While the above illustrations of the ambivalence of being both Vietnamese and American prompt chuckles for their familiarity, Tran also touches upon the more serious aspects of identifying through two cultural perspectives, primarily in his rendering of the relationship with his parents. In witnessing his mother return to her hometown in Việt Nam for the first time in nearly fifty years, Tran writes, “Every sign, sound, and smell, transported her further and further back.” These words appear across a vertical series of panels that show the mother growing increasingly younger and younger, until the final panel wherein the portrait Tran draws of his mother’s face is half her as a young girl and the other half her present self. Here and throughout the book, it is Tran’s verbal and visual mingling of past and present—the inheritance (however removed) of parents’ traumas and losses—that articulates the second-generation’s warranted gratitude and tenderness for our parents, despite how long and under what circumstances it may take for us to get to that point.
When I ask Tran how his parents’ responded to his decision to write about them and their personal (including secret) experiences, he writes,
“In the beginning, my mom was hesitant and my dad was very resistant. They didn’t raise their children on stories of how they got from A to Z, all the hard decisions they had to make, the family/friends/lives they left behind, etc. And now here I was, a son that had never expressed interest in their personal history, snooping around for family stories to make into a comic. I asked them to reserve judgment until they actually saw how I treated the material, and I think when they read that first draft a lot of their fears were put to rest.
Ultimately, my hope is it makes us more empathetic towards each other and knocks down some barriers. As hinted in the book, my parents’ generation—especially on my father’s side—aren’t very close.
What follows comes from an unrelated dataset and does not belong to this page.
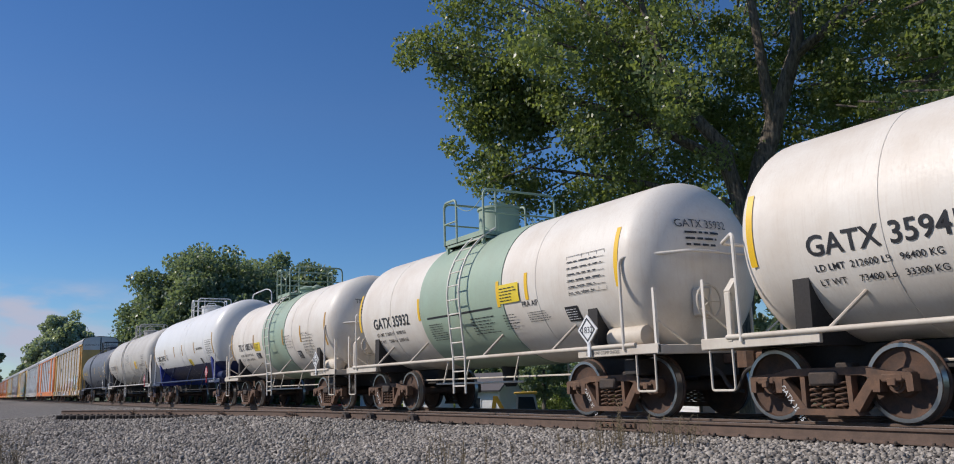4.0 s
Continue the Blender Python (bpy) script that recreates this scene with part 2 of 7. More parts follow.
M_RUST = rusty("rusted_cast_steel", (0.19, 0.105, 0.062), (0.085, 0.055, 0.04))
M_DARKRUST = rusty("dark_grimy_steel", (0.05, 0.041, 0.036), (0.09, 0.063, 0.046))
M_WHEEL = rusty("wheel_plate", (0.12, 0.065, 0.04), (0.055, 0.038, 0.03))
M_TREAD = plain("polished_tread", (0.35, 0.34, 0.33), 0.3, 0.9)
M_RAIL = rusty("rail_rust", (0.16, 0.105, 0.075), (0.10, 0.068, 0.05))
M_RAILTOP = plain("rail_head", (0.46, 0.42, 0.37), 0.5, 0.25)
M_TIE = rusty("tie_wood", (0.06, 0.045, 0.034), (0.11, 0.09, 0.07))
M_YELLOWSTRIP = plain("reflective_yellow", (0.85, 0.52, 0.02), 0.4)
M_AMBER = plain("faded_amber_strip", (0.50, 0.27, 0.035), 0.5)
M_INK = plain("black_lettering", (0.025, 0.025, 0.028), 0.5)
M_CHALK = plain("white_lettering", (0.80, 0.80, 0.78), 0.5)
M_YINK = plain("yellow_lettering", (0.62, 0.42, 0.04), 0.5)
M_SIGN = plain("yellow_sign", (0.82, 0.62, 0.04), 0.45)
M_REDSIGN = plain("red_sign", (0.55, 0.03, 0.04), 0.45)
M_RACKYEL = paint("rack_yellow", (0.72, 0.41, 0.075), 0.5, (0.30, 0.19, 0.08), 0.3, streak=0.25)
M_FADEYEL = paint("faded_rack_yellow", (0.68, 0.42, 0.13), 0.6, (0.32, 0.23, 0.13), 0.4, streak=0.3)
M_ORANGE = paint("rack_orange", (0.72, 0.19, 0.022), 0.5, (0.34, 0.10, 0.03), 0.3, streak=0.25)
M_REDOR = paint("faded_rack_orange", (0.66, 0.20, 0.045), 0.6, (0.30, 0.10, 0.05), 0.4, streak=0.3)
M_RACKWHITE = paint("rack_white", (0.70, 0.68, 0.63), 0.5, (0.40, 0.34, 0.26), 0.3, streak=0.25)
M_RACKGREY = paint("rack_warm_grey", (0.36, 0.34, 0.30), 0.55, (0.2, 0.16, 0.12), 0.35, streak=0.3)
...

When everyone was uprooted and forced to start their life over in a foreign unimaginable place, be it South Carolina or Switzerland, I think it was more difficult for them and their siblings to maintain relations. Preserving their journey in VIETNAMERICA has helped connect the dots for their children—their legacy of sacrifices—and I feel helps reverse the trend of growing apart as I, my siblings, and cousins reach the ages our parents were during this tumultuous period in history.
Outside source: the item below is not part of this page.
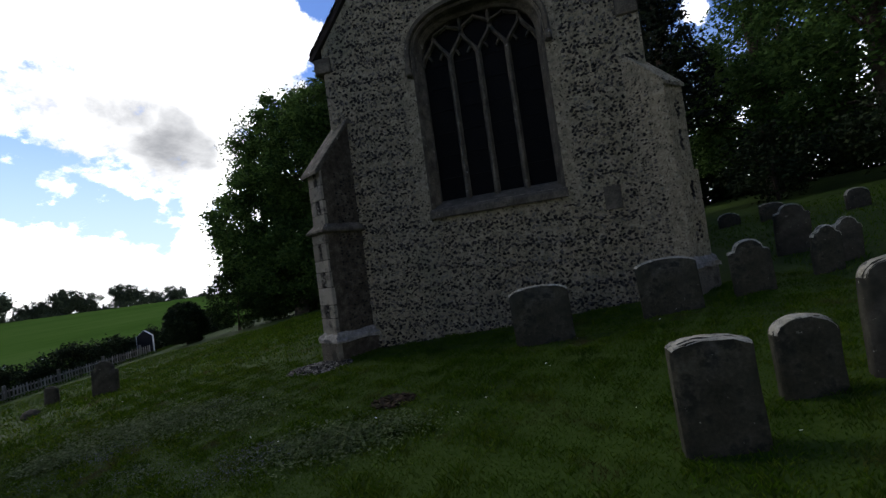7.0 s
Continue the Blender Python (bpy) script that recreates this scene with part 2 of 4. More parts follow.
M_TURF = material("turf", [(0.014, 0.028, 0.003), (0.022, 0.042, 0.004), (0.032, 0.053, 0.007)], 0.9, 0.95, 0.6, 28.0, 0.03,
                  spots=[((0.050, 0.052, 0.016), 1.7, 0.64, 0.80)])
M_FIELD = material("field_crop", [(0.030, 0.062, 0.011), (0.040, 0.077, 0.015), (0.052, 0.090, 0.021)], 0.05, 0.95, 0.3, 1.3, 0.05, stretch=(1, 0.25, 1))
M_FIELD.node_tree.nodes["Principled BSDF"].inputs["Specular IOR Level"].default_value = 0.0
M_GRASS = material("grass_blade", [(0.026, 0.058, 0.003), (0.041, 0.084, 0.004), (0.080, 0.112, 0.012)], 0.8, 0.9, 0, 20.0, leaf=True, per="island",
                   spots=[((0.070, 0.064, 0.026), 1.6, 0.56, 0.70), ((0.020, 0.046, 0.004), 0.9, 0.55, 0.68)])
M_WEED = material("weed_leaf", [(0.040, 0.066, 0.018), (0.105, 0.130, 0.060)], 3.0, 0.7, 0, leaf=True, per="island")
M_SPEEDWELL = material("small_blue_flower", [(0.045, 0.050, 0.050), (0.095, 0.100, 0.108)], 5.0, 0.8, 0, per="island")
M_DAISY = material("daisy_petal", [(0.45, 0.45, 0.42), (0.6, 0.6, 0.56)], 9.0, 0.8, 0)
M_DEADLEAF = material("dead_leaf", [(0.010, 0.007, 0.005), (0.023, 0.015, 0.009), (0.055, 0.038, 0.024)], 8.0, 0.85, 0.2, per="island")
M_EARTH = material("bare_earth", [(0.020, 0.013, 0.008), (0.040, 0.026, 0.017)], 7.0, 0.95, 0.8)
# the fine dark spots paint the shade of small pits into the mortar
M_MORTAR = material("lime_mortar", [(0.150, 0.133, 0.088), (0.255, 0.225, 0.154), (0.37, 0.329, 0.232)], 11.0, 0.95, 1.0, 60.0, 0.07,
                    spots=[((0.19, 0.185, 0.125), 0.7, 0.54, 0.74), ((0.036, 0.032, 0.022), 24.0, 0.54, 0.62)])
M_FLINT = material("flint", [(0.012, 0.011, 0.009), (0.026, 0.024, 0.020), (0.045, 0.041, 0.034), (0.080, 0.073, 0.060), (0.17, 0.156, 0.126)], 7.0, 0.8, 0.8, 60.0, 0.012, per="object")
M_FLINT_RUN = material("flint_run", [(0.012, 0.011, 0.009), (0.026, 0.024, 0.020), (0.045, 0.041, 0.034), (0.080, 0.073, 0.060), (0.17, 0.156, 0.126)], 7.0, 0.8, 0.8, 60.0, 0.012, per="island")
# flint darkened in colour to give the buttress flanks and plinth sides their shade
M_FLINT_SHADE = material("shaded_flint_run", [(0.010, 0.009, 0.008), (0.024, 0.022, 0.018), (0.05, 0.046, 0.038)], 7.0, 0.8, 0.8, 60.0, 0.012, per="island")
M_SHADEFLINT = material("shaded_flintwork", [(0.024, 0.020, 0.014), (0.050, 0.043, 0.031), (0.105, 0.091, 0.067)], 7.0, 0.9, 1.0, 40.0, 0.03)
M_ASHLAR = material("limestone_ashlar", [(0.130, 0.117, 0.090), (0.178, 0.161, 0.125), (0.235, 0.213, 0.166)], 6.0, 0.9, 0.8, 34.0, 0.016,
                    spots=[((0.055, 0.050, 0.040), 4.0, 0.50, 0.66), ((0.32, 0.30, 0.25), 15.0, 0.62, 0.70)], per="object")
M_TRACERY = material("window_stone", [(0.036, 0.032, 0.024), (0.068, 0.061, 0.046), (0.125, 0.112, 0.085)], 5.0, 0.9, 0.8, 40.0, 0.015,
                     spots=[((0.30, 0.29, 0.25), 9.0, 0.62, 0.72)])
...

They grew up with war as a constant backdrop, and when they became ‘adults’, they were uprooted and replanted in a completely new land. Not having the luxury of maturing gradually, like their parents’ generation or their kids, I think exaggerated the generational gap that VIETNAMERICA tries to bridge. Now that they’re holding the finished book in their hands, I think they’re happy in their own way: my mom’s telling her friends to buy it, and my Dad grunts approvingly.”
In hearing Tran’s consideration of his parents and their history, I feel I must respond to David Ulin’s recent Los Angeles Times review of VIETNAMERICA which calls the memoir “uncomfortably open ended,” stating that Tran leaves his experiences “in the background” of his family’s story and “is unable to achieve the reconciliation to which the book aspires.” Here, it is important to point out Ulin’s assumption that a memoir must center on an individual when clearly, as evinced by Tran’s comments about his family within the text and in my interview with him, family is not separable from the self. Ulin taking issue with this aspect of the memoir does not point to “problems” in the narrative, but rather emphasizes VIETNAMERICA’s potential for opening up dialogues for cultural understanding. Further, I believe that the open-endedness is purposeful, that the discomfort the reader may feel is part of the discomfort felt by those of us who are perpetually negotiating our identities. In this context, a memoir does not inherently aspire to reconciliation or linearity, as the structure of Tran’s book underscores. The cycles through time suggest that “the journey” is, especially for the children of immigrants, never-ending, ongoing. One of the final full-page images in the book reintroduces the recurring image of the airplane—so powerful in its invocation of the aerial nature of the U.S. warfare in Việt Nam, but also emblematic of the possibility of return—that literally links visualized memories of past and present, of hope and loss. It is this visual and verbal palimpsest of time and memory that is the story for those of us who do not have the privilege, expectation, or even desire for clean, pat narrative reconciliation.
And, as mentioned earlier, while Tran’s many striking images often exert their power through use of color, I find most haunting the series of black pages used to represent his parents’ flight from Saigon at the end of the memoir. These black pages speak loudly. They are full in their emptiness, words and images present in their absence. They ask us, what stories are yet to be told? What do you remember and how will you do it? Who and what do you mourn? What silences will you keep and which will you speak?
In considering such questions of what stories to tell and how to tell them, Tran has this to say for readers like me who are already anticipating his future work: “As for future comic projects, I’m spearheading a book with a group of amazing cartoonists, illustrators, and animators that continues to explore a major theme from VIETNAMERICA in what I hope to be a very unique and poignant format (details forthcoming when we find a publisher). As for the next project that I’m writing and drawing myself, it’s a smaller story that didn’t make it into VIETNAMERICA’s final version. There’s so many more family stories left on the cutting room floor that I want to further explore, but just not through the same serious emotional lens as the book, and focusing on this new specific topic allows for a different storytelling experience. Plus, this one has a robot in it.”